TASK DESCRIPTION: Repeat exactly what appears from the opening line of the listing to the line with "return Matrix.LocRotScale((x, y, z), Euler([radians(a)", inclusive.

INFORMATION SHOWN:
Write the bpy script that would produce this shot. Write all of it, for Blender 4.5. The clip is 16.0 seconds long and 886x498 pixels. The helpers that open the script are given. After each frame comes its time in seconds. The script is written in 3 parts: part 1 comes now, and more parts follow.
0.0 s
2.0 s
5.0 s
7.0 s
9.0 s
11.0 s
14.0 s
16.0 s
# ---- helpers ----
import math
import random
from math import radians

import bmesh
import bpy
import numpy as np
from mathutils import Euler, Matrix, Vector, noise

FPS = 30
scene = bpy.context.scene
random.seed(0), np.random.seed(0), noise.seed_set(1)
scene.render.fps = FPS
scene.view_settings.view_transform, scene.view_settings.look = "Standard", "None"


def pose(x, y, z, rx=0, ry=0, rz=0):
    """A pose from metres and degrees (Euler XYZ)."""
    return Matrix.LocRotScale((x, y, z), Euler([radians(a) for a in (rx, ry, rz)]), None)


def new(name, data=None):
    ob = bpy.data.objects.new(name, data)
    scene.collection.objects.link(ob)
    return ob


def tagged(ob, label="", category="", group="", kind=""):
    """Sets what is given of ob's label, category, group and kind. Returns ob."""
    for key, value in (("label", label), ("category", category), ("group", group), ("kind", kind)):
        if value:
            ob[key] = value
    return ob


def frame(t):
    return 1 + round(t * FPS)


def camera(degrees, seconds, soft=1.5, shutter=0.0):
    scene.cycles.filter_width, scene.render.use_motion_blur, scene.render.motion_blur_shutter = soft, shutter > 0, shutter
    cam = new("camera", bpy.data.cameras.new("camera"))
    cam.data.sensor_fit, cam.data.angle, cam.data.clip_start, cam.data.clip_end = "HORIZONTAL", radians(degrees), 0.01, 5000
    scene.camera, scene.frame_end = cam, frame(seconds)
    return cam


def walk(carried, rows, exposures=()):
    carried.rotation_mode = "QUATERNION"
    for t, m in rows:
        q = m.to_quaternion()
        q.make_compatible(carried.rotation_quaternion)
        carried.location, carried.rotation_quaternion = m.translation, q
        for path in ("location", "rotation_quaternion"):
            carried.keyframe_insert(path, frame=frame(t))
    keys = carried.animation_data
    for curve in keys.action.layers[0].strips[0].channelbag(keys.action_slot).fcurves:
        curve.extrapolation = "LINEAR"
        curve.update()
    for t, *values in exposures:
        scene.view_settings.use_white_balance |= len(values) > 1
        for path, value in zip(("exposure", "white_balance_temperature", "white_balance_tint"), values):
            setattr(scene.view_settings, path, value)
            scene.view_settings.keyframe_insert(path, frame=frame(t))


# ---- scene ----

TASK ANSWER:
Write the bpy script that would produce this shot. Write all of it, for Blender 4.5. The clip is 16.0 seconds long and 886x498 pixels. The helpers that open the script are given. After each frame comes its time in seconds. The script is written in 3 parts: part 1 comes now, and more parts follow.
0.0 s
2.0 s
5.0 s
7.0 s
9.0 s
11.0 s
14.0 s
16.0 s
# ---- helpers ----
import math
import random
from math import radians

import bmesh
import bpy
import numpy as np
from mathutils import Euler, Matrix, Vector, noise

FPS = 30
scene = bpy.context.scene
random.seed(0), np.random.seed(0), noise.seed_set(1)
scene.render.fps = FPS
scene.view_settings.view_transform, scene.view_settings.look = "Standard", "None"


def pose(x, y, z, rx=0, ry=0, rz=0):
    """A pose from metres and degrees (Euler XYZ)."""
    return Matrix.LocRotScale((x, y, z), Euler([radians(a) for a in (rx, ry, rz)]), None)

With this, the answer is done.